‘I didn’t think I would survive...’
‘I have lost my son...’
I won’t make a statement on terrorism. I won’t talk about the attack. I won’t write about the politics of it all. I won’t share my views on the global crisis. I won’t deliberate on how it may herald the beginning of a change, if at all. I won’t.
I have not read much and I don’t have much clue about what the word ‘terrorism’ precisely stands for. I don’t know the several meanings it may have. I don’t know much about being attacked. I have never been a witness to it or been in the midst of it. I don’t know how it feels to be there at that very moment. I don’t know much about my country, not even about the state I live in to even have a view on what would affect the millions and millions of people around the globe. I don’t know much about human nature, let alone what brings about a change in the masses, what brings about revolution.
But I do know about loss. I do know about how it feels to lose someone you love. I do know how hard it is to believe and to accept and come to terms with the fact that the person, living, breathing, laughing and smiling has ceased to exist in a matter of few moments.

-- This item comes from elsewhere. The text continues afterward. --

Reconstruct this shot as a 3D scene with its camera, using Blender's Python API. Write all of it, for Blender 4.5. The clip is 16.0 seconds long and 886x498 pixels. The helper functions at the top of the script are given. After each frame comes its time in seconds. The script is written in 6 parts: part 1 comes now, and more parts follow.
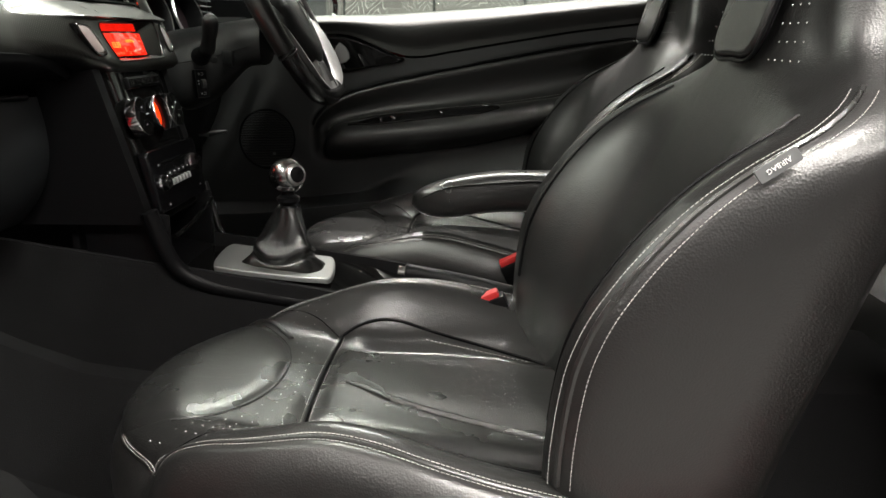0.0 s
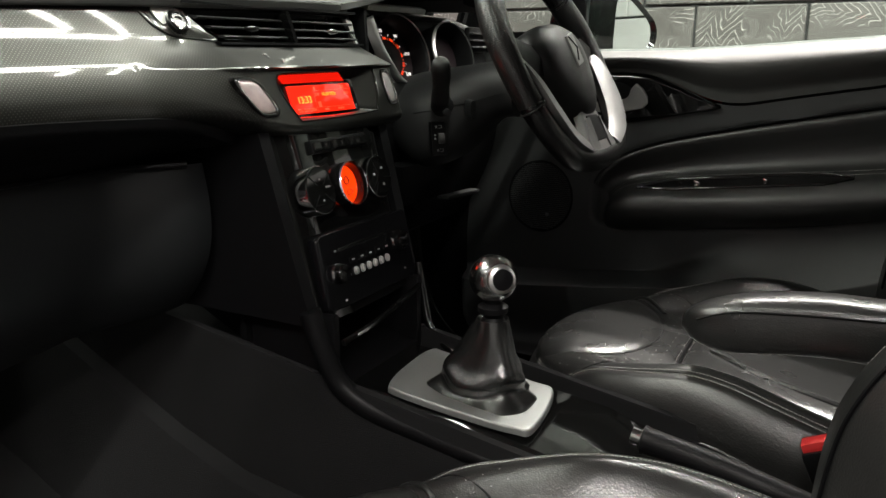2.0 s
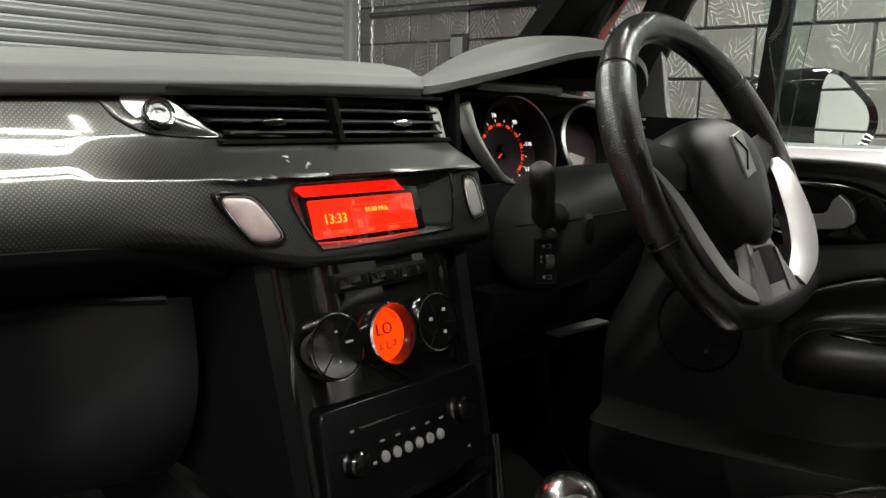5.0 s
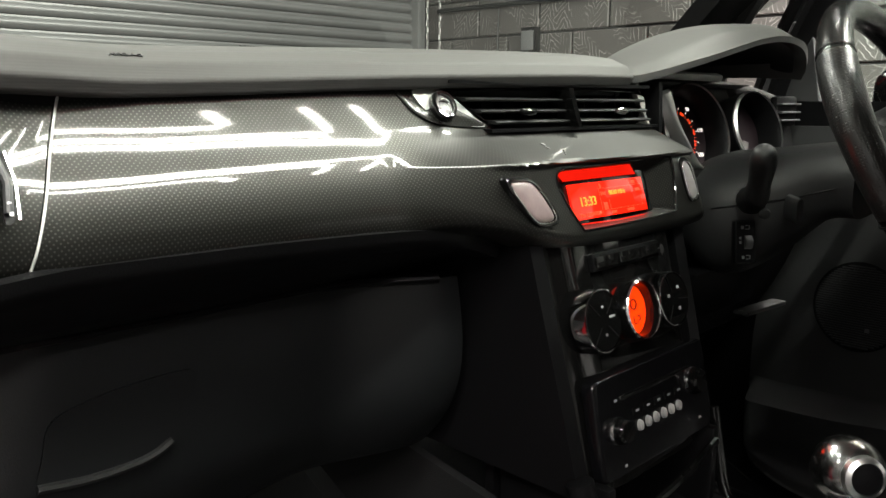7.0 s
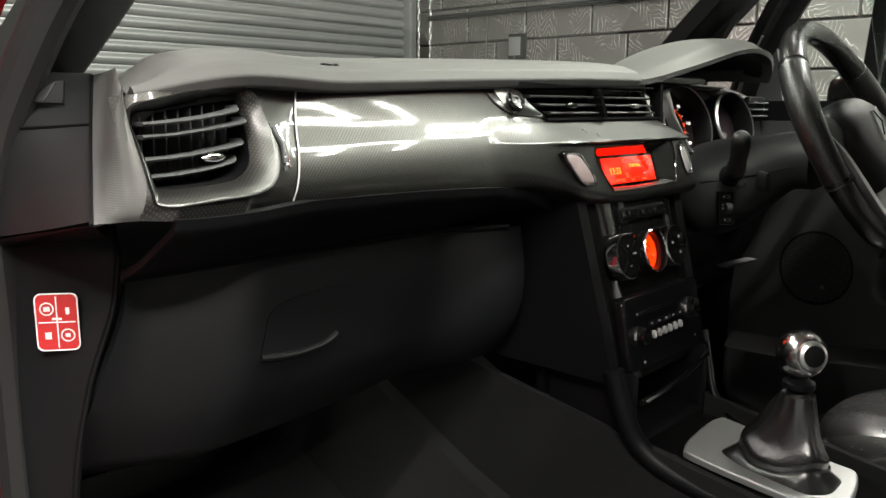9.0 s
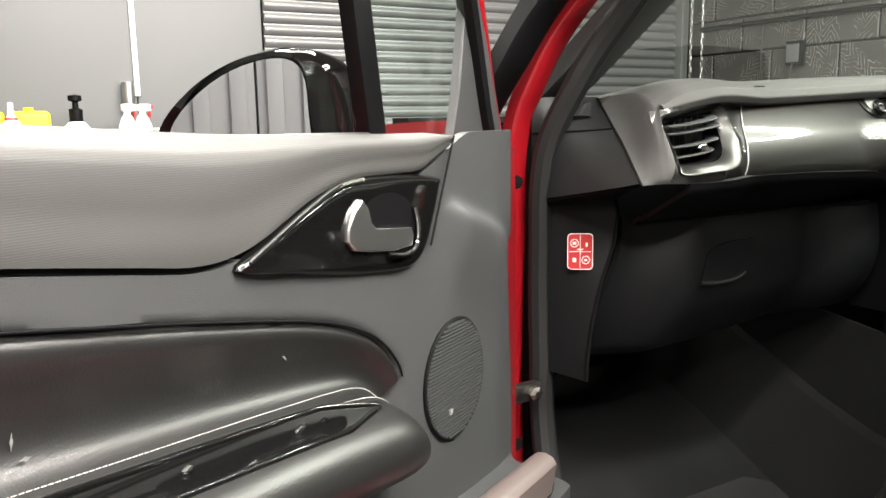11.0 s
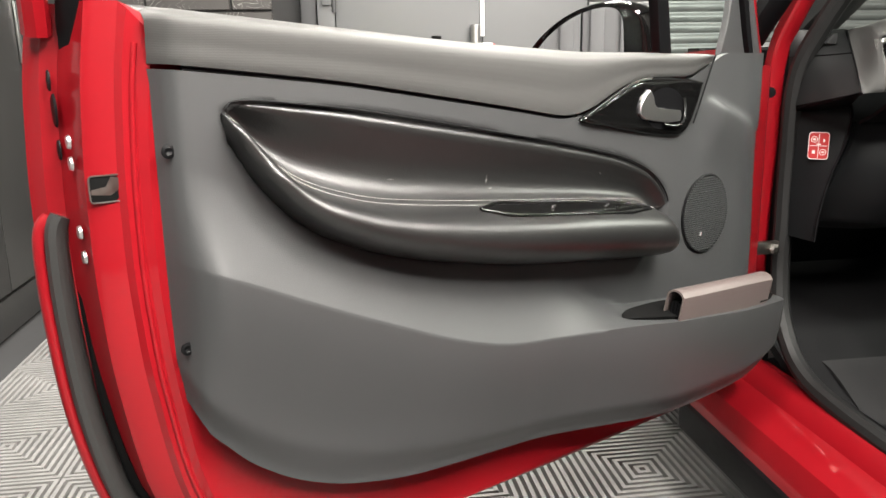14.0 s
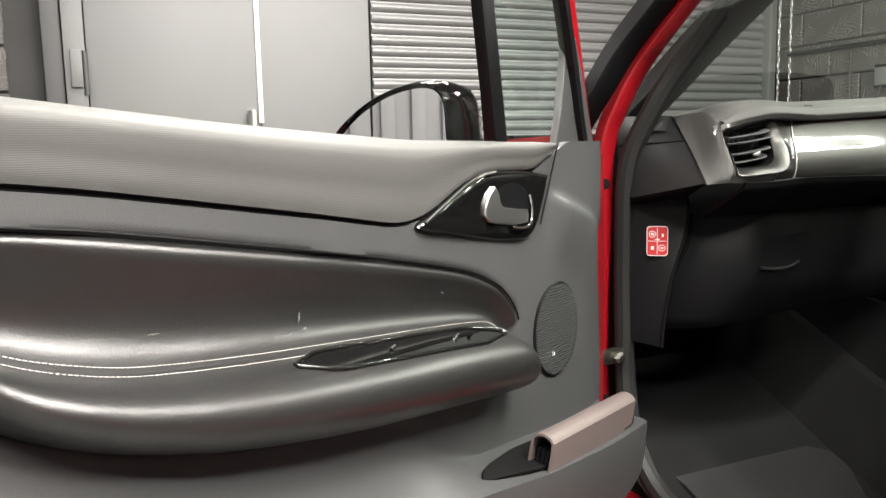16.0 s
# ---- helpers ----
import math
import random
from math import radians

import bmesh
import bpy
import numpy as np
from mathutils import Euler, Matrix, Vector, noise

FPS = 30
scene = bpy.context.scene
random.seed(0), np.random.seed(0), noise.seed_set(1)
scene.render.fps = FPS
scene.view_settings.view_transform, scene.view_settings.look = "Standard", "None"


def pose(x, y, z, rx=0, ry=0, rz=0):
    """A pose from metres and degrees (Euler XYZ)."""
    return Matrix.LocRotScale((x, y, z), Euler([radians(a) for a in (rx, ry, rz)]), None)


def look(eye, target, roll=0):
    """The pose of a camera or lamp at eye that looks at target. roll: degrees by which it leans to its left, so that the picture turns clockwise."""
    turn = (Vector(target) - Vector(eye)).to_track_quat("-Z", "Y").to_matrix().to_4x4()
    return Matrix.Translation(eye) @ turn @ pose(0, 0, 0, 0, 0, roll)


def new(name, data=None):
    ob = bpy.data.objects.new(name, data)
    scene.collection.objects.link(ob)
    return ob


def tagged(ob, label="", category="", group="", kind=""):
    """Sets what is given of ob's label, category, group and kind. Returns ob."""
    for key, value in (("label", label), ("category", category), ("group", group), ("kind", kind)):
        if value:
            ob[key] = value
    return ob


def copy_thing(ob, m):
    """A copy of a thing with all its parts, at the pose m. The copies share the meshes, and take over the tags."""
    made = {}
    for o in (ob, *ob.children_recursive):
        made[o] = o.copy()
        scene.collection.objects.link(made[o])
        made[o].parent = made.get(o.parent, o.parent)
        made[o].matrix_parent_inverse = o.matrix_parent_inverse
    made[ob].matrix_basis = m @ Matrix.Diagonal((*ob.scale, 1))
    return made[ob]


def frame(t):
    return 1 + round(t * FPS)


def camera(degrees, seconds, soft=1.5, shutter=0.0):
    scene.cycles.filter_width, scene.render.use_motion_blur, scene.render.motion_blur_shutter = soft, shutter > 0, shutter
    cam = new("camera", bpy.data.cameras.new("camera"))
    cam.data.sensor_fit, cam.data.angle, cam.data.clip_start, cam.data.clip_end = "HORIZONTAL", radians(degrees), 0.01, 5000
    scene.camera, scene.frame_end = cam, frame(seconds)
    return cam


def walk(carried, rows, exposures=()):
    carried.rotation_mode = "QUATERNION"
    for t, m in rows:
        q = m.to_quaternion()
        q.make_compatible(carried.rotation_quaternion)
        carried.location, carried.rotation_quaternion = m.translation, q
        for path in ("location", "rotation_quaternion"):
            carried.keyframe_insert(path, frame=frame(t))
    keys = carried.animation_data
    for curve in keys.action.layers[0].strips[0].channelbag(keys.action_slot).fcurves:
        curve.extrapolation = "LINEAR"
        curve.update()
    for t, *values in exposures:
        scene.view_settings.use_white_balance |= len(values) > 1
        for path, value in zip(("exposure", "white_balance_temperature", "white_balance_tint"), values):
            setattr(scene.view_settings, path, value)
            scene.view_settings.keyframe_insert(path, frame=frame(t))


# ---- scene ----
cam = camera(59.0, 16.0)
PATH = [
    (0, (-1.151, -0.496, 0.922), (0.778, -0.431, 0.399), 0.1),
    (0.5, (-1.106, -0.575, 0.912), (0.774, -0.218, 0.331), -0.1),
    (1, (-1.023, -0.617, 0.911), (0.795, -0.021, 0.329), -0.4),
    (1.5, (-0.898, -0.588, 0.931), (0.87, 0.188, 0.406), -0.4),
    (2, (-0.761, -0.566, 0.962), (0.95, 0.349, 0.476), -0.1),
    (2.5, (-0.66, -0.56, 0.987), (0.983, 0.486, 0.531), 0.4),
    (3, (-0.582, -0.539, 0.996), (1.011, 0.589, 0.558), 1.1),
    (3.5, (-0.526, -0.517, 0.998), (1.015, 0.686, 0.579), 1.7),
    (3.7, (-0.504, -0.511, 1.002), (1.022, 0.714, 0.59), 1.9),
    (5.8, (-0.456, -0.502, 1.004), (0.973, 0.855, 0.663), 0.9),
    (6, (-0.483, -0.489, 1.003), (0.94, 0.874, 0.659), 0.7),
    (6.5, (-0.556, -0.45, 1.002), (0.837, 0.938, 0.635), 0.5),
    (7, (-0.618, -0.402, 0.996), (0.768, 0.992, 0.629), 0.2),
    (7.5, (-0.672, -0.365, 0.999), (0.723, 1.018, 0.621), 0.3),
    (8, (-0.721, -0.378, 0.998), (0.706, 0.972, 0.623), 0.5),
    (8.2, (-0.744, -0.395, 0.996), (0.697, 0.942, 0.625), 0.5),
    (10.3, (-1.209, -0.629, 0.979), (0.125, 0.83, 0.676), -0.8),
    (10.5, (-1.266, -0.625, 0.981), (-0.019, 0.908, 0.67), -0.8),
    (11, (-1.338, -0.649, 0.988), (-0.35, 1.058, 0.659), -1.0),
    (11.5, (-1.351, -0.731, 0.987), (-0.624, 1.1, 0.642), -1.3),
    (12, (-1.366, -0.833, 0.979), (-0.879, 1.075, 0.629), -1.8),
    (12.5, (-1.409, -0.924, 0.981), (-1.061, 1.012, 0.622), -1.9),
    (13, (-1.481, -1.031, 0.98), (-1.21, 0.913, 0.596), -1.8),
    (13.5, (-1.525, -1.142, 0.966), (-1.281, 0.794, 0.526), -1.4),
    (14, (-1.54, -1.191, 0.963), (-1.279, 0.739, 0.505), -1.1),
    (14.5, (-1.548, -1.163, 0.967), (-1.248, 0.765, 0.528), -1.0),
    (15, (-1.55, -1.07, 0.977), (-1.162, 0.856, 0.605), -0.9),
    (15.5, (-1.536, -0.971, 0.977), (-1.002, 0.931, 0.668), -1.1),
    (16, (-1.508, -0.885, 0.969), (-0.708, 0.929, 0.711), -1.3),
]
walk(cam, [(t, look(eye, target, roll)) for t, eye, target, roll in PATH], exposures=((0, 0.30), (1.0, 0.28), (2.0, 0.22), (3.5, 0.29), (6.0, 0.34), (8.0, 0.40), (10.5, 0.62), (11.0, 0.52), (11.5, 0.43), (12.5, 0.36), (14.0, 0.32), (16, 0.42)))

# ---- light: LED tubes under the ceiling of a closed garage ----
world = bpy.data.worlds.new("world")
world.use_nodes = True
world.node_tree.nodes["Background"].inputs[0].default_value = (0.5, 0.52, 0.55, 1)
world.node_tree.nodes["Background"].inputs[1].default_value = 0.0
scene.world = world
scene.view_settings.exposure = 0.0
CEIL = 2.75
TUBE_POWER = 40.0


def tube_lamp(x, y, length, along_x, power=1.0):
    lamp = bpy.data.lights.new("tube_light", "AREA")
    lamp.shape, lamp.size, lamp.size_y = "RECTANGLE", length, 0.045
    lamp.energy, lamp.color = TUBE_POWER * length * power, (1.0, 0.955, 0.885)
    ob = new("tube_light", lamp)
    ob.matrix_world = pose(x, y, CEIL - 0.075, 0, 0, 0 if along_x else 90)
    return ob



# ---- materials ----
def material(name, color, rough=0.5, metal=0.0, coat=0.0, bump=0.0, scale=200.0, vary=0.25, spot=3.0, spec=0.5, emit=None, power=0.0):
    """A principled surface with fine grain, larger stains and bump."""
    m = bpy.data.materials.new(name)
    m.use_nodes = True
    nt = m.node_tree
    b = nt.nodes["Principled BSDF"]
    b.inputs["Metallic"].default_value = metal
    b.inputs["Coat Weight"].default_value = coat
    b.inputs["Coat Roughness"].default_value = 0.04
    b.inputs["Specular IOR Level"].default_value = spec
    co = nt.nodes.new("ShaderNodeTexCoord")
    big = nt.nodes.new("ShaderNodeTexNoise")
    big.inputs["Scale"].default_value, big.inputs["Detail"].default_value = spot, 5
    fine = nt.nodes.new("ShaderNodeTexNoise")
    fine.inputs["Scale"].default_value, fine.inputs["Detail"].default_value = scale, 3
    for n in (big, fine):
        nt.links.new(co.outputs["Object"], n.inputs["Vector"])
    mix = nt.nodes.new("ShaderNodeMix")
    mix.data_type = "RGBA"
    mix.inputs[6].default_value = (*[c * (1 - vary) for c in color], 1)
    mix.inputs[7].default_value = (*[min(1, c * (1 + vary)) for c in color], 1)
    nt.links.new(big.outputs["Fac"], mix.inputs[0])
    nt.links.new(mix.outputs[2], b.inputs["Base Color"])
    ramp = nt.nodes.new("ShaderNodeMapRange")
    ramp.inputs[1].default_value, ramp.inputs[2].default_value = 0.3, 0.7
    ramp.inputs[3].default_value, ramp.inputs[4].default_value = rough * (1 - 0.4 * vary), min(1, rough * (1 + 0.4 * vary))
    nt.links.new(big.outputs["Fac"], ramp.inputs[0])
    nt.links.new(ramp.outputs[0], b.inputs["Roughness"])
    if bump:
        bn = nt.nodes.new("ShaderNodeBump")
        bn.inputs["Strength"].default_value, bn.inputs["Distance"].default_value = bump, 0.001
        nt.links.new(fine.outputs["Fac"], bn.inputs["Height"])
        nt.links.new(bn.outputs[0], b.inputs["Normal"])
    if emit:
        b.inputs["Emission Color"].default_value = (*emit, 1)
        b.inputs["Emission Strength"].default_value = power
    return m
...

I do know about regret. I do know when the heart just longs to and wishes to turn back the time and do things differently; to have stayed back at home or to have left earlier.
I also know about the guilt; the ‘what if’ and ‘if only’. What if I had gone instead of her? If only she hadn’t gone!
I do know about death. I know when it comes accidentally or through a lifelong sickness. But I don’t know and I am unable to comprehend how a human being can kill another. I don’t know how we have become our own death.
Perhaps, I will never know. But do I really want to know, when all that I know is more than enough to constrict my heart and suffocate my soul?